Sneak peek at a couple pages from Hunting for Food.
Right now, Hunting for Food is in the author correction process. We are going through the proof for any mistakes and need for clarification. This is a very exciting time for us, and the anticipation of being able to share our book with everyone keeps building and building. In addition to Gun Digest Store and F+W Media, Inc. partners, our book will be available through major book retailers including Barnes and Noble, Amazon and many hunting and sporting good-related stores. For autographed copies, we plan to create a separate website to fulfill orders. Hunting for Food will also be available in digital format.

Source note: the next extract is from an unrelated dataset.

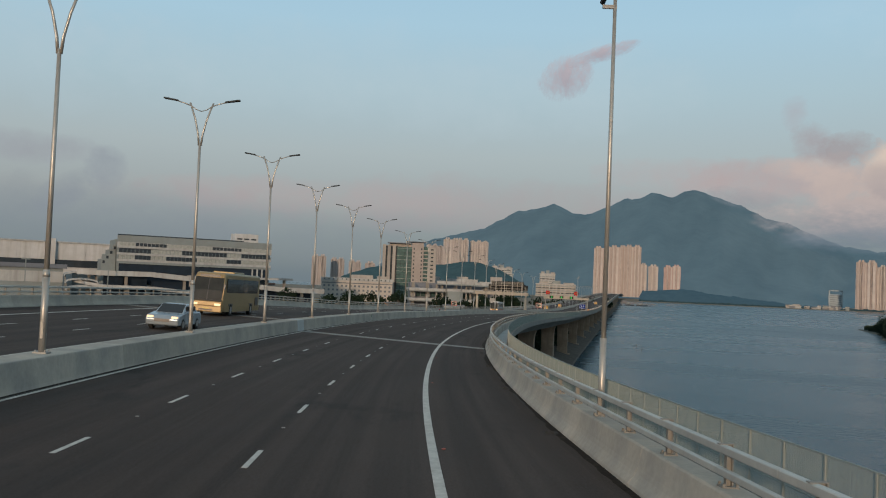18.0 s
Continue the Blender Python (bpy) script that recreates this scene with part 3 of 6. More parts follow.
def barrier(name, profile, length, label, category, ends=()):
    """Cast in lengths; beside an expansion joint in short blocks, with a gap at the joint itself."""
    holder = thing(name, Matrix(), label, category, kind="structure")
    cuts = [(-48.0 + length * k, -48.0 + length * (k + 1)) for k in range(int(738 / length) + 1)]
    for c in ends:
        cuts = [(a, b) for a, b in cuts if b <= c - 6.0 or a >= c + 7.8]
        lo, hi = max(b for a, b in cuts if b <= c - 6.0), min(a for a, b in cuts if a >= c + 7.8)
        cuts += [(lo, c - 4.1), (c - 4.1, c - 1.1), (c + 1.0, c + 3.8), (c + 3.8, c + 7.7), (c + 7.7, hi)]
    for a, b in cuts:
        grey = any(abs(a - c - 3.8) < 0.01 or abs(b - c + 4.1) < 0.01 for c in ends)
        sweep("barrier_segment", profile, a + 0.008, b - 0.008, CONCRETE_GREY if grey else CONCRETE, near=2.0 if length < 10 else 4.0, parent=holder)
    sweep("barrier_segment", profile, max(b for a, b in cuts), S_MAX, CONCRETE, far=18, parent=holder)
    return holder


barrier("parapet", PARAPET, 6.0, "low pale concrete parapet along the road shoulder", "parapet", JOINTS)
barrier("median_barrier", MEDIAN, 12.0, "pale grey concrete median barrier with lamp posts on top", "barrier")
barrier("parapet", PARAPET_L, 12.0, "low pale concrete parapet of the oncoming carriageway", "parapet")

# ---------------------------------------------------------------- rails, fences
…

We believe that you will like this book. It's got hunting/fishing tips, full color step-by-step photos of how to field dress and butcher each species, cooking tips and a couple recipes at the end of each chapter. Hunting for Food focuses mainly on hunting, cooking and eating from the resources that may be found around you. It's short and sweet, not long-winded, and will serve as the perfect field guide to throw into your camper or pack when out and about. The book will make a great gift for beginner hunters or experienced hunters who need cooking tips and ideas. We can't wait for you to see it. 

Thanks to all those who have been following and supporting our blog. We couldn't have done any of this without your enthusiasm, because it's you that inspires us to continue cooking and writing.